第三,书舞同势,气韵相通。古语有“乐者舞之心,舞者乐之容”,而著名舞蹈家邓肯也有舞蹈是“音乐视觉性的化身”一言,因此可以看出在艺术群族中,各类形式是互通相融的,那末舞蹈与书法也同样含茹着相应相融、相似相通、殊途同归的审美关系。事实也的确如此,提起书、舞关系,人们必然会想到“纸上的舞蹈”、“空中流动的书法”等形容词。而最早使舞蹈与书法相关联的是唐代著名书法家张旭和怀素。杜甫曾在《观公孙大娘弟子舞剑器行》诗序中这样写道:“往者吴人张旭,善草书书贴,数尝于邺县见公孙大娘舞《西河剑器》,自此草书长进,豪荡感激······”。而“圆而能转,字字合节,同《桑林》之舞也” 则是对怀素的草书的描写。这即表明了书与舞通的道理和书与舞的历史性联系。宗白华先生曾把书与舞的亲缘审美关系放在理论上给予以阐述和强调,他说:“舞--是中国一切艺术境界的典型。中国的书法、画法都趋向飞舞······”。“书法······贯穿着舞蹈精神,由舞蹈动作显示虚灵的空间”。

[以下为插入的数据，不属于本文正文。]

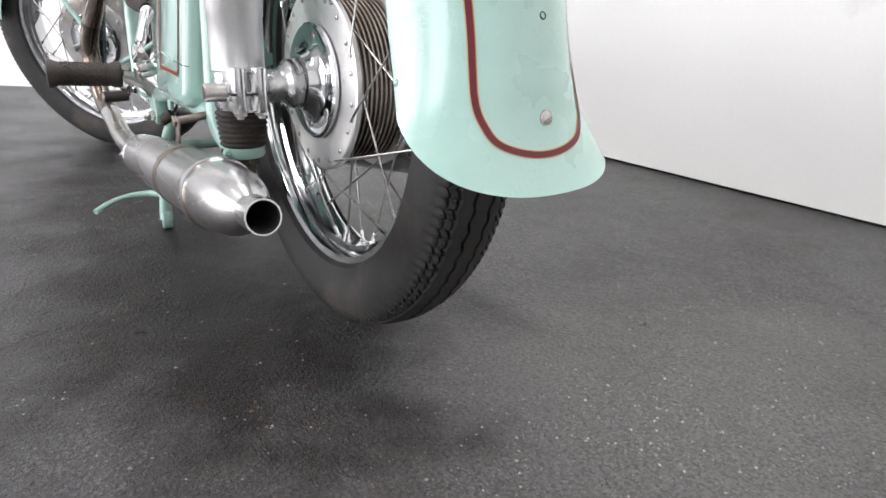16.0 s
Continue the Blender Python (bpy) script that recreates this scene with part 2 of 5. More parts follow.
def floor_material():
    """Sealed dark asphalt: fine aggregate in the relief and as pale chips, worn patches, long brown oil staining with
    rusty flecks and the machine's shade painted in.
    """
    m = material("dark_asphalt_floor", (0.062, 0.062, 0.064), (0.136, 0.136, 0.140), (0.26, 0.46), 0, 5, 60, 0.0, wear=(0.042, 0.040, 0.039), wear_at=0.47, wear_scale=1.9)
    n, l = m.node_tree.nodes, m.node_tree.links
    b = n["Principled BSDF"]
    base = b.inputs["Base Color"].links[0].from_socket
    co = n.new("ShaderNodeTexCoord")

    def node(kind, **ins):
        t = n.new(kind)
        for k, v in ins.items():
            t.inputs[k.replace("_", " ")].default_value = v
        return t

    def math_node(op, a, b2):
        t = n.new("ShaderNodeMath")
        t.operation = op
        for i, v in enumerate((a, b2)):
            if isinstance(v, (int, float)):
                t.inputs[i].default_value = v
            else:
                l.new(v, t.inputs[i])
        return t.outputs[0]

    def span(value, lo, hi, to0=0.0, to1=1.0):
        t = node("ShaderNodeMapRange", From_Min=lo, From_Max=hi, To_Min=to0, To_Max=to1)
        l.new(value, t.inputs["Value"])
        return t.outputs[0]

    def blend(fac, under, colour):
        t = n.new("ShaderNodeMix")
        t.data_type = "RGBA"
        t.inputs[7].default_value = (*colour, 1)
        l.new(fac, t.inputs[0])
        l.new(under, t.inputs[6])
        return t.outputs[2]

    chips, lumps = node("ShaderNodeTexVoronoi", Scale=230), node("ShaderNodeTexVoronoi", Scale=115)
    fine, rough, patch, fleck = (node("ShaderNodeTexNoise", Scale=sc, Detail=dt, Roughness=ro) for sc, dt, ro in ((520, 3, 0.6), (95, 6, 0.75), (7, 6, 0.6), (24, 8, 0.75)))
    for t in (chips, lumps, fine, rough, patch, fleck):
        l.new(co.outputs["Object"], t.inputs["Vector"])
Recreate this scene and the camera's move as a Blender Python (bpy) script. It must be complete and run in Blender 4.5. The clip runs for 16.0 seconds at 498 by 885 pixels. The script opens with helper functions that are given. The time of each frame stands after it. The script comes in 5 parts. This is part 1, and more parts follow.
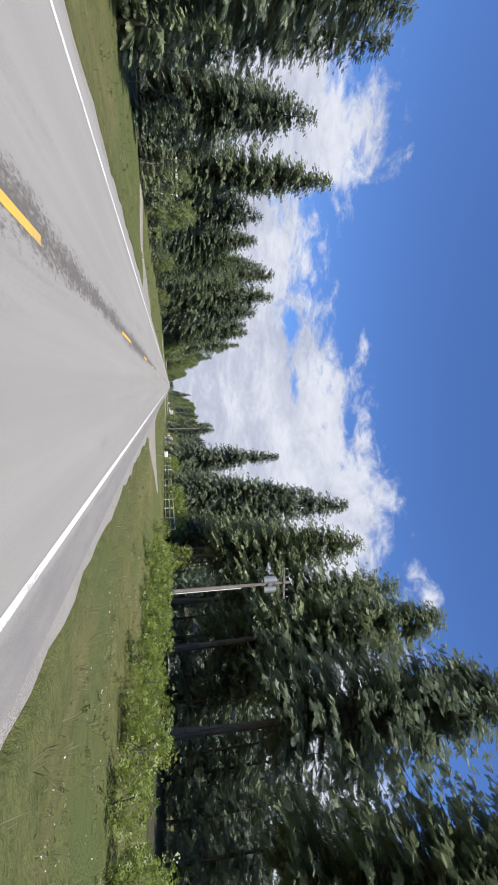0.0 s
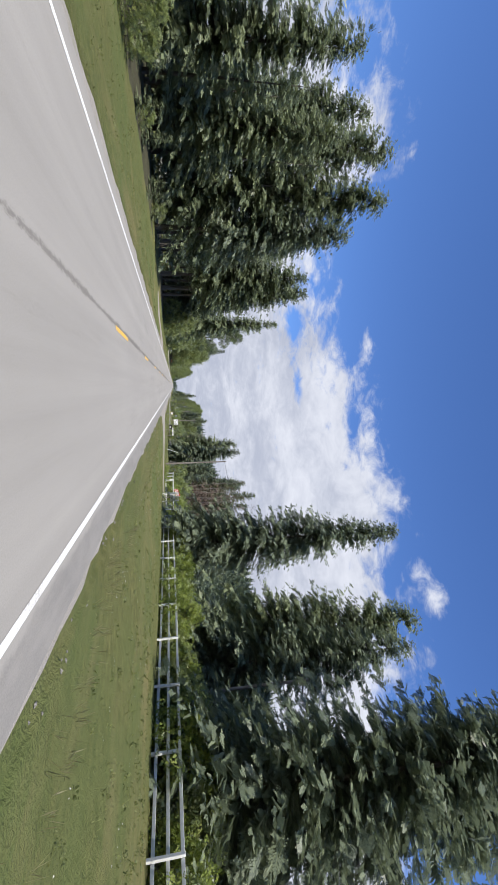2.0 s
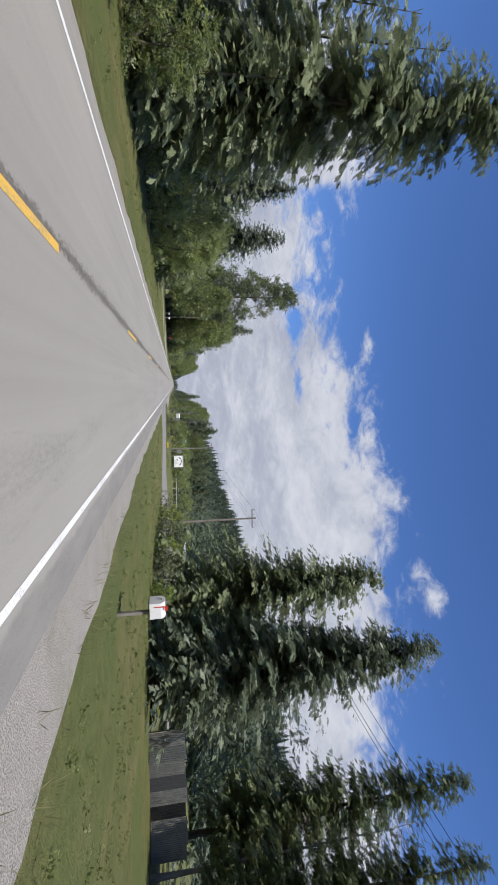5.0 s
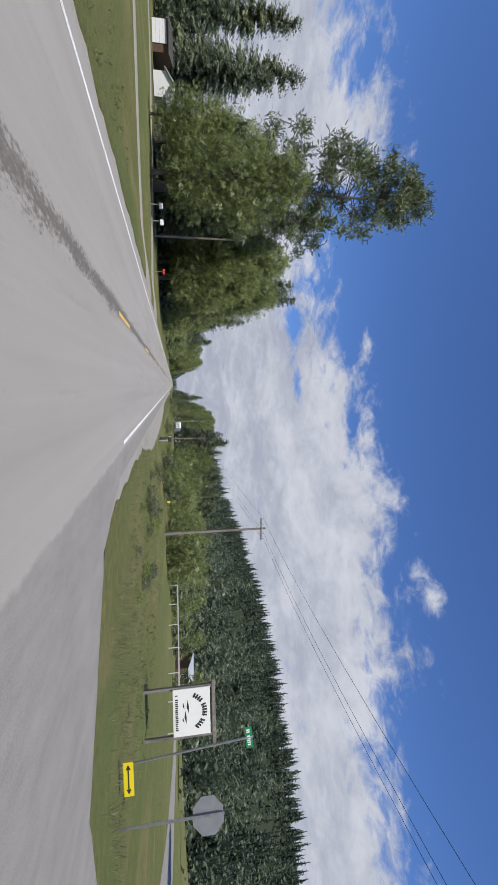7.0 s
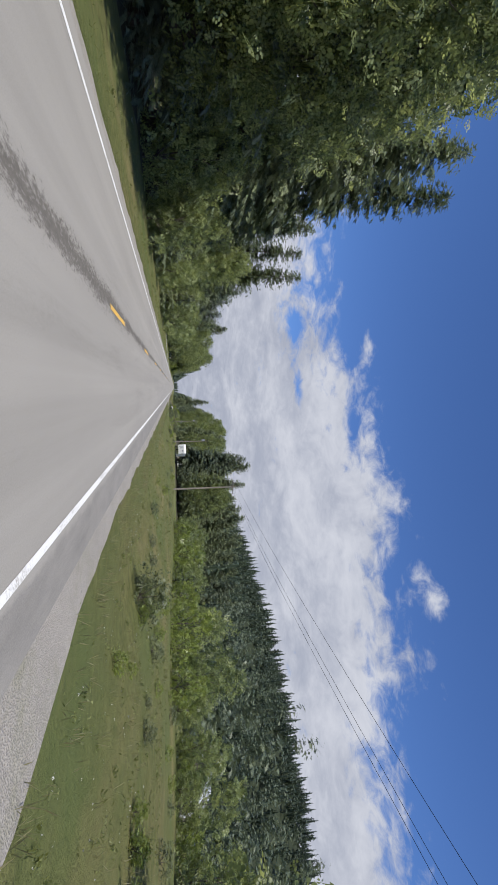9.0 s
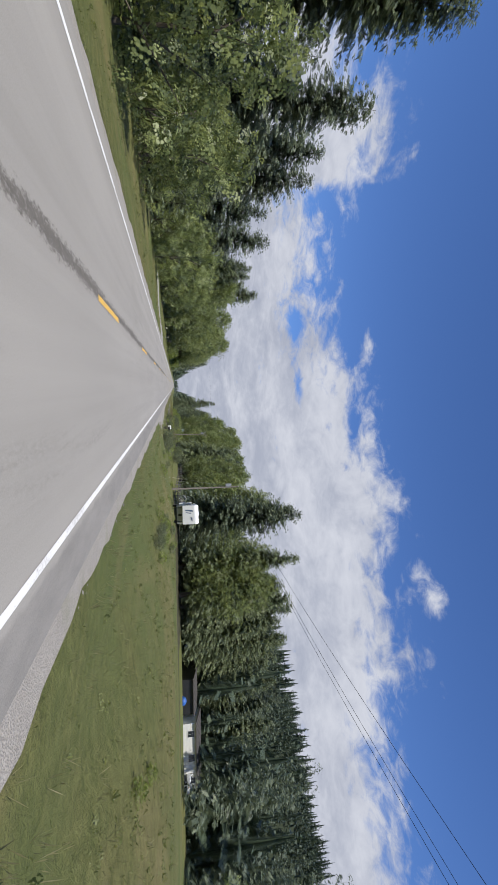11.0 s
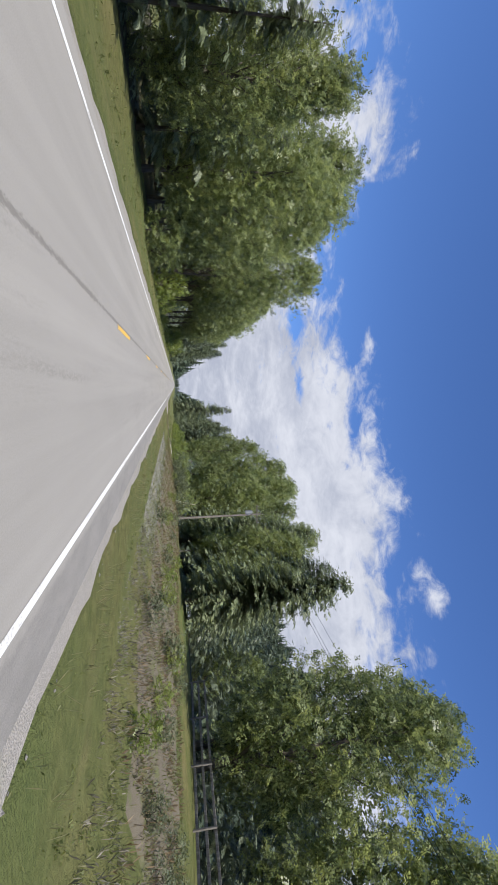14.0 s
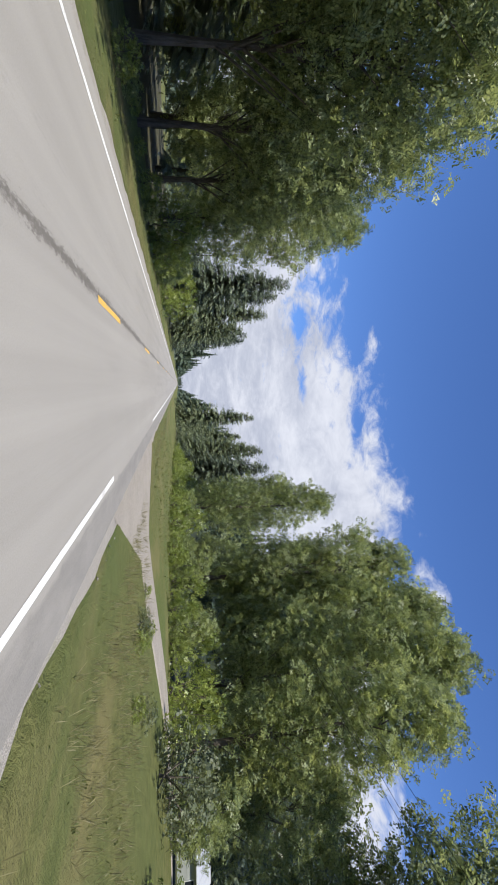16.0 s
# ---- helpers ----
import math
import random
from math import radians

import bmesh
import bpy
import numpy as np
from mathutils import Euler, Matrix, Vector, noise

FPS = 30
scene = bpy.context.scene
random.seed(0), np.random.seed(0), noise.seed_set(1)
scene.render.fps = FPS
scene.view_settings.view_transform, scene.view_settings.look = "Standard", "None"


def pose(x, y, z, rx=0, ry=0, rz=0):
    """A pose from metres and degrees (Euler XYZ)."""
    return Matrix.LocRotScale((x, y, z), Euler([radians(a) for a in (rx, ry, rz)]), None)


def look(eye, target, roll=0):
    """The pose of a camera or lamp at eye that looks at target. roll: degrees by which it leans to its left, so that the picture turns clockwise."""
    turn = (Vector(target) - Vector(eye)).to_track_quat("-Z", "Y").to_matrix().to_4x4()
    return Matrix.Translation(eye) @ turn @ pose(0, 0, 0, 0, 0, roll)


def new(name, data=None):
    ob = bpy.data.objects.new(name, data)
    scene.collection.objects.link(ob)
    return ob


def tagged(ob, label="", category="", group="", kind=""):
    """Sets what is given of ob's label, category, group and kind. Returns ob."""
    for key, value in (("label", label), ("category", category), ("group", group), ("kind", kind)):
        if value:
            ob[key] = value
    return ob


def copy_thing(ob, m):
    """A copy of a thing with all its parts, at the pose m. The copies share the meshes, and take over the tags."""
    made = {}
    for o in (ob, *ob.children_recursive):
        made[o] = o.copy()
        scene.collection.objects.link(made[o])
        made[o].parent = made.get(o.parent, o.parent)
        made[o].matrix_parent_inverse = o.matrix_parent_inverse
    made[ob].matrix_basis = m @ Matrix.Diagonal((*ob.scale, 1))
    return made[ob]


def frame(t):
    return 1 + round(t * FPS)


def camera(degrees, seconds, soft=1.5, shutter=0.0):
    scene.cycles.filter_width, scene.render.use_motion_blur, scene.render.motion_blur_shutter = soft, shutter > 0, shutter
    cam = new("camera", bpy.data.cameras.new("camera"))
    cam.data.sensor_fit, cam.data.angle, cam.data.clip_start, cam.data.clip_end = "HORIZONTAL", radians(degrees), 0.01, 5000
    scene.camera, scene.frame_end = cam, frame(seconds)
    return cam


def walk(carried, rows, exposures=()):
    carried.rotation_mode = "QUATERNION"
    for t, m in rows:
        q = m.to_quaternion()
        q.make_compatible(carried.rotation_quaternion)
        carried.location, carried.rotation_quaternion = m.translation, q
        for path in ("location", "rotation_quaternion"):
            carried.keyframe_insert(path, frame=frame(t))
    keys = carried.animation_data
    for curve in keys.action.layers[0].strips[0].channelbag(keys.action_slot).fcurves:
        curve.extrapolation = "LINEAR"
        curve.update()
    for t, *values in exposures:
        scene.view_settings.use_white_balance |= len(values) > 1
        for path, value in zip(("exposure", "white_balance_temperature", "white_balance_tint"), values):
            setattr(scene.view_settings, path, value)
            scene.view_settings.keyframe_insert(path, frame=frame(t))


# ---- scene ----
# ------------------------------------------------------------ camera
# A phone held on its side behind the windscreen of a car: the picture's right is up.
SPEED, EYE = 31.35, 1.45
cam = camera(59.3, 16.0, soft=1.0)
DRIVE = [  # seconds, sideways place, turn to the right, tilt upwards, lean
    (0.0, 0.111, 7.46, 10.04, 1.43),
    (0.5, 0.072, 7.34, 9.73, 1.50),
    (1.0, -0.012, 7.31, 9.83, 1.26),
    (1.5, -0.042, 7.39, 9.82, 1.36),
    (2.0, -0.045, 7.49, 9.58, 1.56),
    (2.5, -0.044, 7.21, 9.41, 1.69),
    (3.0, -0.023, 7.46, 9.25, 1.50),
    (3.5, -0.024, 7.30, 9.30, 1.30),
    (4.0, -0.061, 7.45, 9.42, 1.32),
    (4.5, 0.053, 7.54, 9.49, 1.39),
    (7.0, 0.433, 7.61, 9.67, 1.40),
    (7.5, 0.379, 7.52, 9.08, 1.58),
    (8.0, 0.382, 7.41, 9.20, 1.48),
    (8.5, 0.364, 7.32, 9.23, 1.39),
    (9.0, 0.342, 7.28, 9.54, 1.33),
    (11.5, 0.098, 7.50, 9.50, 1.29),
    (12.0, 0.027, 7.34, 9.34, 1.40),
    (12.5, -0.008, 7.57, 9.17, 1.20),
    (13.0, -0.017, 7.44, 9.30, 1.42),
    (13.5, 0.012, 7.70, 9.41, 1.34),
    (14.0, -0.031, 7.56, 9.41, 1.46),
    (14.5, -0.017, 7.68, 9.18, 1.23),
    (15.0, -0.051, 7.60, 9.40, 1.43),
    (15.5, -0.060, 7.64, 9.53, 1.69),
    (16.0, 0.004, 7.72, 9.09, 1.04),
]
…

“节奏化了的自然,可以由书法艺术表达出来,就同音乐舞蹈一样”等等。既然书舞相通,那它们的特征、换句话就是共同点到底是什么呢?书法和舞蹈同是作为一种时间和空间的艺术,其性质是在运动中享受其过程之美,与结果无关。而这个过程便是“势”和“力”的延伸与迸发。事实上,“势”从字源上看,本为,后加“力”以示其原本就是一种力的形式。“势”在书法中主要指书体中往来运动的趋势,它使松散的形体变成一个整体,一个气脉流转不息的有机体;它在形式的联系中形成了互相推挽臂次起伏的张力;更使书法冲破静态的空间,真正的飞动起来。而舞蹈以表现韵律、节奏、力量和动势为美,它的“势”体现于“姿势”的静态美和“动势”的流动美,尤其是古典舞的拧倾俯仰、收放开合、欲左先右、欲前先后、始而往返的特点与中国书学之势是互通相应的。二者皆是同样的势、同样的动、同样的生命符号,同样是感情所驱使的有节奏的力······总之一句话同样是动势的艺术符号。例如:《书韵》中的第二部分就很明显的体现出在书法笔势中的那种“逆锋起笔、中锋行笔、回锋收笔”的这一特点。在渐渐入耳的鼓声中,舞者的动作由“静”转入“动”的奔放与挥洒。几步欲前而退,左右闪转把动作推向一种飞动增势和回旋穿转的状态中。尤其是舞者的肢体表现出那种由上而下的s曲线型动作的时候更加说明了身体与笔的关系,以笔为主要的引导者来带动肢体的韵律,舞者的身体犹如毛笔一样在这广阔空间中挥洒出一幅幅刚劲、流畅的墨宝。